Fildzah merujuk pasal 88 B UU Ciptaker disebutkan bahwa upah ditetapkan berdasarkan dua hal, yaitu satuan waktu dan satuan hasil. Itu berarti, lanjutnya, upah yang diterima pekerja akan lebih besar jika waktu bekerja lebih lama dan hasil pekerjaan lebih banyak.
"Kita sudah bisa melihat contohnya para supir taksi dan ojek daring di ekonomi perusahaan-perusahaan seperti Gojek, Grab, dan lain-lain. Mereka kan kerja berdasarkan order yang mereka terima. Mereka bisa bekerja melebihi jam kerja pada umumnya, misalnya delapan jam kerja, karena ingin mendapatkan penghasilan yang lebih," kata Fildzah.
Namun, kata Fildzah, bukan jaminan bahwa pekerja akan mendapatkan besaran upah dan tingkat kesejahteraan yang layak pada satu pekerjaan yang diampu kepadanya.
"Sebab, struktur dan skala upah ditentukan oleh kemampuan perusahaan," ujarnya.

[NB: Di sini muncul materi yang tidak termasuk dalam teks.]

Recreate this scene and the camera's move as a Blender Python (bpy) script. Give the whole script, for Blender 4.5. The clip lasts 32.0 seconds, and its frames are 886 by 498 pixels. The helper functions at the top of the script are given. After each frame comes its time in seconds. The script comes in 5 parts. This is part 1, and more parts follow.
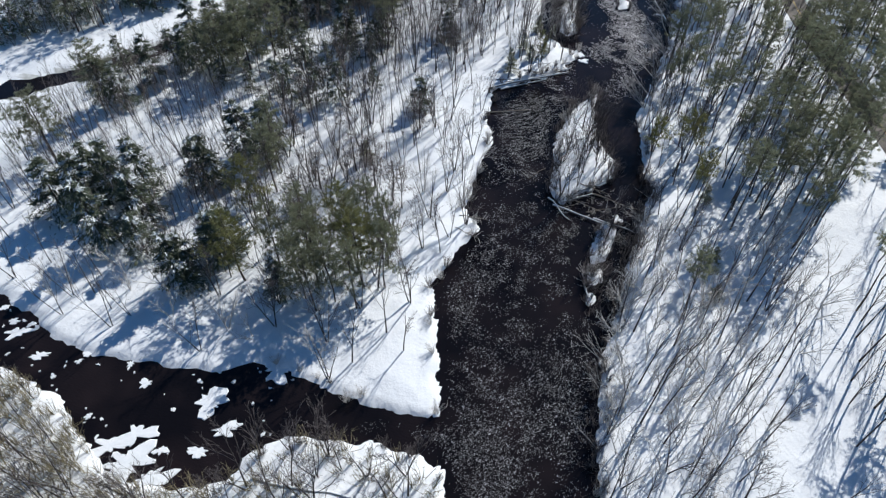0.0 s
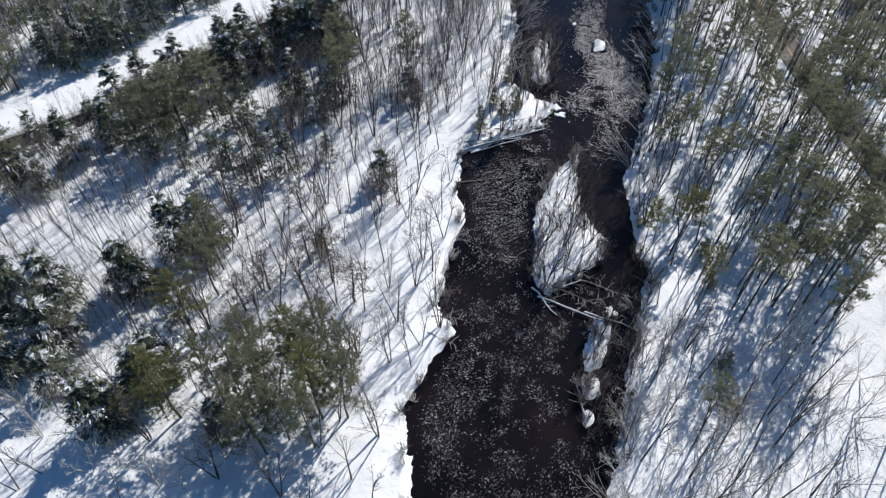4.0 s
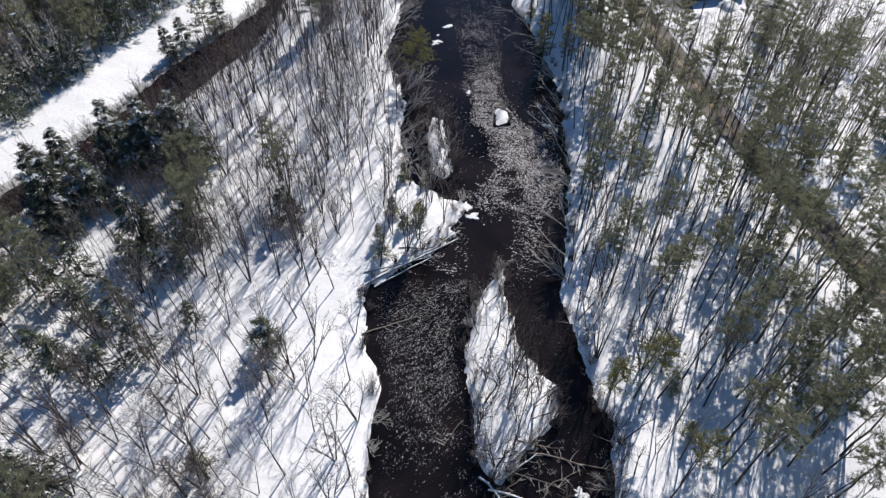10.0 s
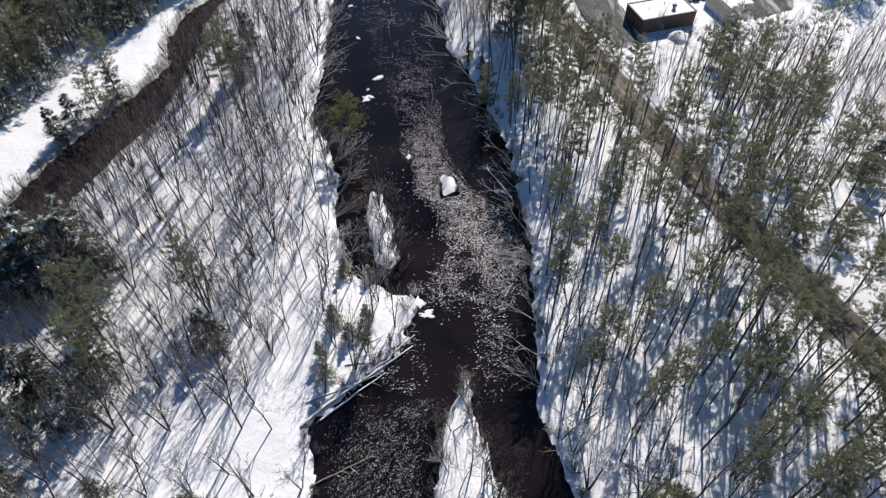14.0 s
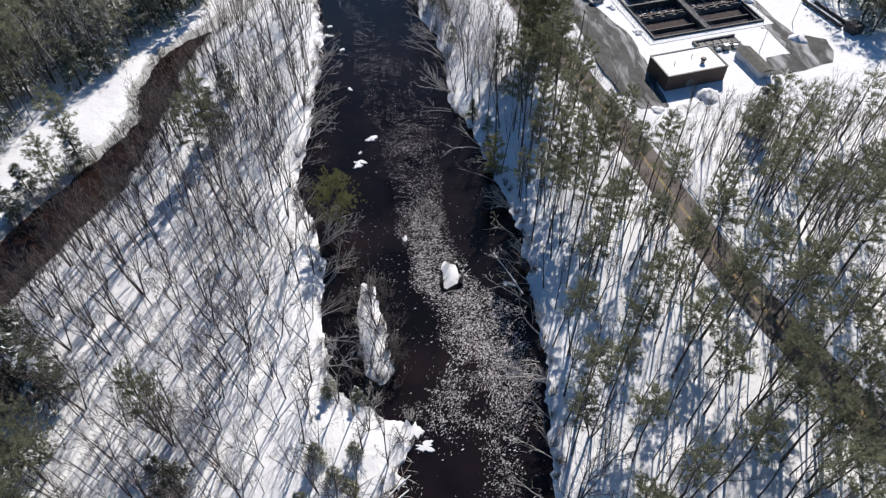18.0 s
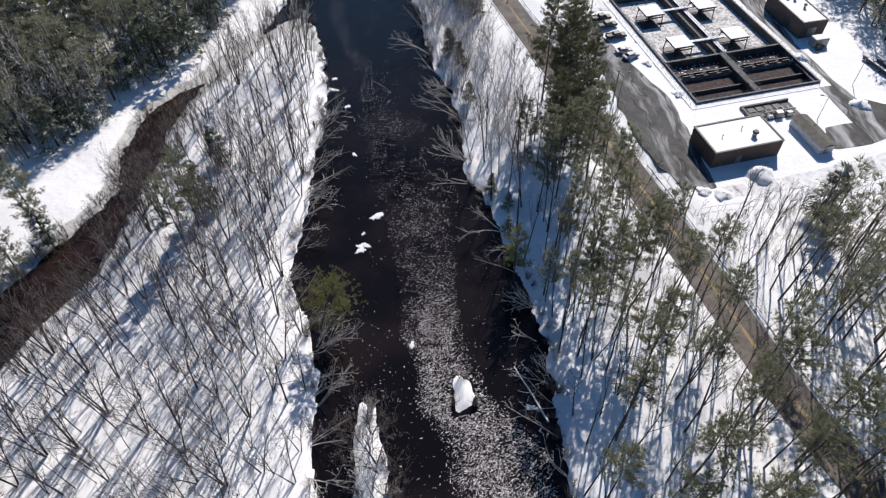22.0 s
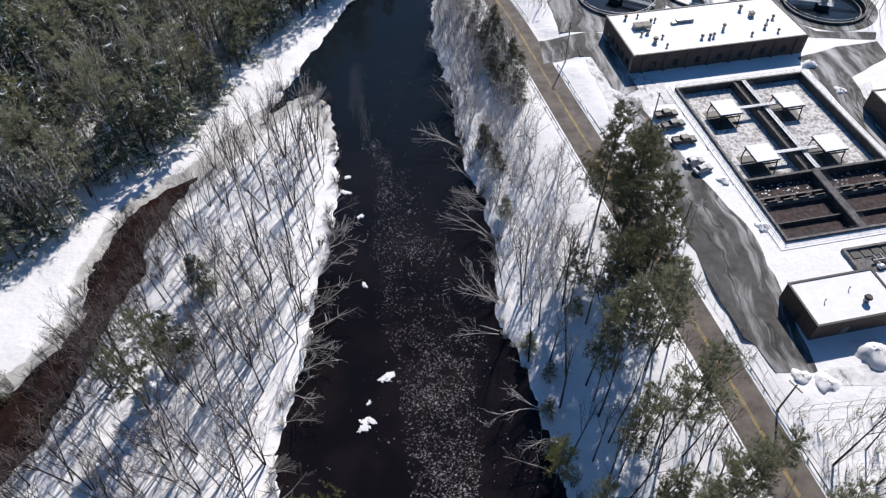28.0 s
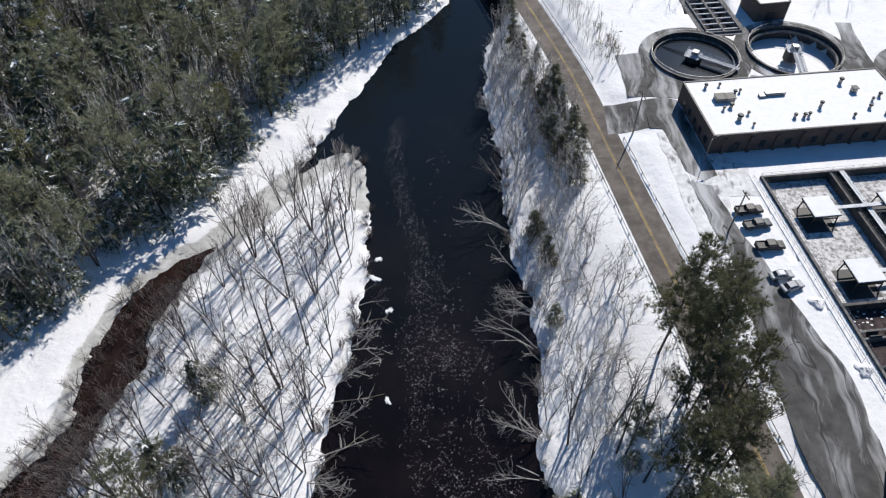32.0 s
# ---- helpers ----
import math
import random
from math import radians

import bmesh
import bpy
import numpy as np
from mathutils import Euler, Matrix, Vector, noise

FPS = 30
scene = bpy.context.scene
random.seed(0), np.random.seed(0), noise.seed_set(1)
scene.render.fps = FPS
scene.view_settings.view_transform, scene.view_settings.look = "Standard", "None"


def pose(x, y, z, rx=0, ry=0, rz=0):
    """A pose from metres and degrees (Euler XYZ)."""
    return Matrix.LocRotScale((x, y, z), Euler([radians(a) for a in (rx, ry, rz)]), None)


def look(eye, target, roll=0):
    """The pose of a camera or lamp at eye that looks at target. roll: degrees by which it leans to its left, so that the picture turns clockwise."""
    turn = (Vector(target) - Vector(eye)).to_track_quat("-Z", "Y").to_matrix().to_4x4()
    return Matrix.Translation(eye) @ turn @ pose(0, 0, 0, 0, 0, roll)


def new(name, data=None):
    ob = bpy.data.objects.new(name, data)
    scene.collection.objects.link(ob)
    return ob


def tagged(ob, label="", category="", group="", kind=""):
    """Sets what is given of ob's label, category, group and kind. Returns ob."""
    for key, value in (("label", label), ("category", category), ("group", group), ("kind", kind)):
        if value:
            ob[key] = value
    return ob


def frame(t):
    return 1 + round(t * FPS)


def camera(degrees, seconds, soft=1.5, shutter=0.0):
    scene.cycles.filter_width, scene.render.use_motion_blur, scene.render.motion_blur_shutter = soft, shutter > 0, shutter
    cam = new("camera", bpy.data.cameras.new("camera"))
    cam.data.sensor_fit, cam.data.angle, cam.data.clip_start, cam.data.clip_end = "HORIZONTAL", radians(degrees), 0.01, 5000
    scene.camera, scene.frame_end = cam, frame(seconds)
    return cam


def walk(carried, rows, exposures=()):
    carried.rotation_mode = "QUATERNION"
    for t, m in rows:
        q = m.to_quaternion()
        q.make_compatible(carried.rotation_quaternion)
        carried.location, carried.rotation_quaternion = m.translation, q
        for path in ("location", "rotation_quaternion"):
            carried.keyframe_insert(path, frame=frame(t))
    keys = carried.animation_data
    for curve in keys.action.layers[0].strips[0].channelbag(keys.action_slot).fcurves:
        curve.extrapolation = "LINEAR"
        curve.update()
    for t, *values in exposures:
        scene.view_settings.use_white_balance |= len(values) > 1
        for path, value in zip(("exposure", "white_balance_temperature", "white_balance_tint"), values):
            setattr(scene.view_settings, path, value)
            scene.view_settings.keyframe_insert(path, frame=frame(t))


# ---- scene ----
cam = camera(68.0, 32.0, 1.25)
PATH = [
    (0, (8.756, -24.96, 115.438), (8.365, -23.705, 113.931), -1.0),
    (0.5, (7.965, -20.958, 115.417), (7.579, -19.705, 113.908), -1.1),
    (1, (7.074, -17.296, 115.293), (6.695, -16.039, 113.784), -1.1),
    (2, (5.377, -9.734, 114.874), (5.01, -8.473, 113.365), -1.1),
    (3, (3.328, -2.464, 114.334), (2.984, -1.195, 112.827), -1.1),
    (3.5, (2.429, 1.152, 114.257), (2.099, 2.425, 112.75), -1.1),
    (5.5, (-0.65, 15.095, 113.211), (-0.908, 16.389, 111.708), -1.2),
    (6, (-1.533, 18.787, 113.067), (-1.766, 20.084, 111.563), -1.0),
    (7, (-3.158, 25.25, 112.975), (-3.345, 26.558, 111.474), -0.8),
    (8, (-4.061, 32.311, 113.045), (-4.207, 33.628, 111.546), -0.9),
    (9, (-3.858, 40.673, 112.301), (-3.966, 41.99, 110.8), -1.0),
    (10, (-4.562, 49.434, 111.28), (-4.61, 50.75, 109.775), -1.0),
    (11, (-4.894, 57.125, 110.386), (-4.879, 58.443, 108.881), -0.9),
    (12, (-4.8, 64.256, 109.925), (-4.721, 65.573, 108.422), -1.0),
    (13, (-4.646, 71.564, 110.042), (-4.539, 72.877, 108.537), -1.0),
    (14, (-4.131, 78.843, 110.066), (-4.026, 80.152, 108.557), -1.2),
    (14.5, (-3.691, 82.661, 110.076), (-3.588, 83.968, 108.565), -1.1),
    (16.5, (-2.72, 97.864, 110.679), (-2.613, 99.158, 109.158), -0.9),
    (17, (-2.528, 101.503, 110.586), (-2.419, 102.796, 109.064), -0.9),
    (18, (-1.953, 108.369, 110.002), (-1.844, 109.664, 108.482), -0.8),
    (19, (-1.343, 114.999, 109.683), (-1.241, 116.299, 108.166), -0.8),
    (20, (-0.702, 122.305, 109.082), (-0.61, 123.606, 107.566), -0.8),
    (21, (-0.329, 129.316, 108.593), (-0.245, 130.622, 107.08), -0.9),
    (22, (0.319, 136.044, 107.962), (0.392, 137.357, 106.455), -1.1),
    (23, (0.357, 142.602, 107.382), (0.425, 143.923, 105.883), -1.0),
    (24, (0.536, 149.498, 107.264), (0.596, 150.821, 105.765), -0.9),
    (25, (0.714, 156.682, 107.262), (0.768, 158.005, 105.763), -0.8),
    (25.5, (1.044, 160.319, 107.31), (1.092, 161.641, 105.809), -0.8),
    (27.5, (1.769, 174.794, 107.374), (1.784, 176.114, 105.871), -1.0),
    (28, (2.033, 178.356, 107.349), (2.034, 179.675, 105.847), -1.1),
    (29, (2.343, 185.707, 107.517), (2.31, 187.023, 106.01), -1.2),
    (30, (2.497, 192.677, 107.374), (2.422, 193.992, 105.868), -1.4),
    (31, (2.135, 199.724, 107.305), (2.032, 201.037, 105.8), -1.4),
    (32, (1.21, 207.064, 108.083), (1.096, 208.366, 106.568), -1.2),
]
walk(cam, [(t, look(eye, target, roll)) for t, eye, target, roll in PATH],
     [(0, 0.03, 6300, 7), (3, 0.10, 6420, 8), (6, 0.16, 6620, 11), (8, 0.17, 6680, 12), (14, 0.14, 6850, 13), (19, 0.12, 6850, 13), (25, 0.18, 6830, 15), (28, 0.12, 6780, 14), (32, 0.04, 6720, 11)])

# ---- light ----
SUN_AZ, SUN_EL = radians(22), radians(40)
world = bpy.data.worlds.new("sky")
scene.world = world
world.use_nodes = True
wn = world.node_tree
sky = wn.nodes.new("ShaderNodeTexSky")
sky.sky_type, sky.sun_disc = "NISHITA", False
sky.sun_elevation, sky.sun_rotation = SUN_EL, SUN_AZ
sky.air_density, sky.dust_density, sky.ozone_density = 1.0, 0.2, 4.0
deep = wn.nodes.new("ShaderNodeHueSaturation")
deep.inputs["Saturation"].default_value = 1.25
wn.links.new(sky.outputs[0], deep.inputs["Color"])
wn.links.new(deep.outputs[0], wn.nodes["Background"].inputs[0])
wn.nodes["Background"].inputs[1].default_value = 0.078
sun = new("sun", bpy.data.lights.new("sun", "SUN"))
sun.data.energy, sun.data.angle, sun.data.color = 4.5, radians(0.55), (1.0, 0.97, 0.93)
sun.matrix_world = look((math.sin(SUN_AZ) * 90, math.cos(SUN_AZ) * 90, math.tan(SUN_EL) * 90), (0, 0, 0))

# ---- materials ----
def ramp_between(nt, fac, lo, hi, a, b):
    r = nt.nodes.new("ShaderNodeValToRGB")
    r.color_ramp.elements[0].position, r.color_ramp.elements[1].position = lo, hi
    r.color_ramp.elements[0].color, r.color_ramp.elements[1].color = (*a, 1), (*b, 1)
    nt.links.new(fac, r.inputs[0])
    return r.outputs[0]


def noise_at(nt, coord, scale, detail=4, rough=0.6, stretch=None):
    n = nt.nodes.new("ShaderNodeTexNoise")
    n.inputs["Scale"].default_value, n.inputs["Detail"].default_value, n.inputs["Roughness"].default_value = scale, detail, rough
    if stretch:
        m = nt.nodes.new("ShaderNodeMapping")
        m.inputs["Scale"].default_value = stretch
        nt.links.new(coord, m.inputs[0])
        coord = m.outputs[0]
    nt.links.new(coord, n.inputs["Vector"])
    return n.outputs[0]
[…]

Fildzah mengatakan ketentuan semula berdasarkan pasal 92 Undang-Undang Ketenagakerjaan diubah dengan UU Omnibus Law tersebut. Kini, dengan disahkannya UU Cipta Kerja itu, pengusaha wajib menyusun struktur dan skala upah di perusahaan dengan memperhatikan kemampuan perusahaan dan produktivitas.
Semula, pada pasal 92 UU Ketenagakerjaan, pengusaha menyusun struktur dan skala upah dengan memperhatikan golongan, jabatan, masa kerja, pendidikan, dan kompetensi pekerja. Struktur dan skala upah digunakan sebagai pedoman pengusaha dalam menetapkan upah.
Kemudian ditegaskan pula melalui pasal sisipan setelahnya yaitu pasal 92 A yang menyebutkan: 'Pengusaha melakukan peninjauan upah secara berkala dengan memperhatikan kemampuan perusahaan dan produktivitas.'
Fildzah mengatakan dirinya tidak dapat mendukung ruh yang ada di dalam Undang-Undang Omnibus Law Cipta Kerja.
"Kalau, kesannya kayak pro sama omnibus law. Padahal saya menentang," kata Fildzah menandaskan.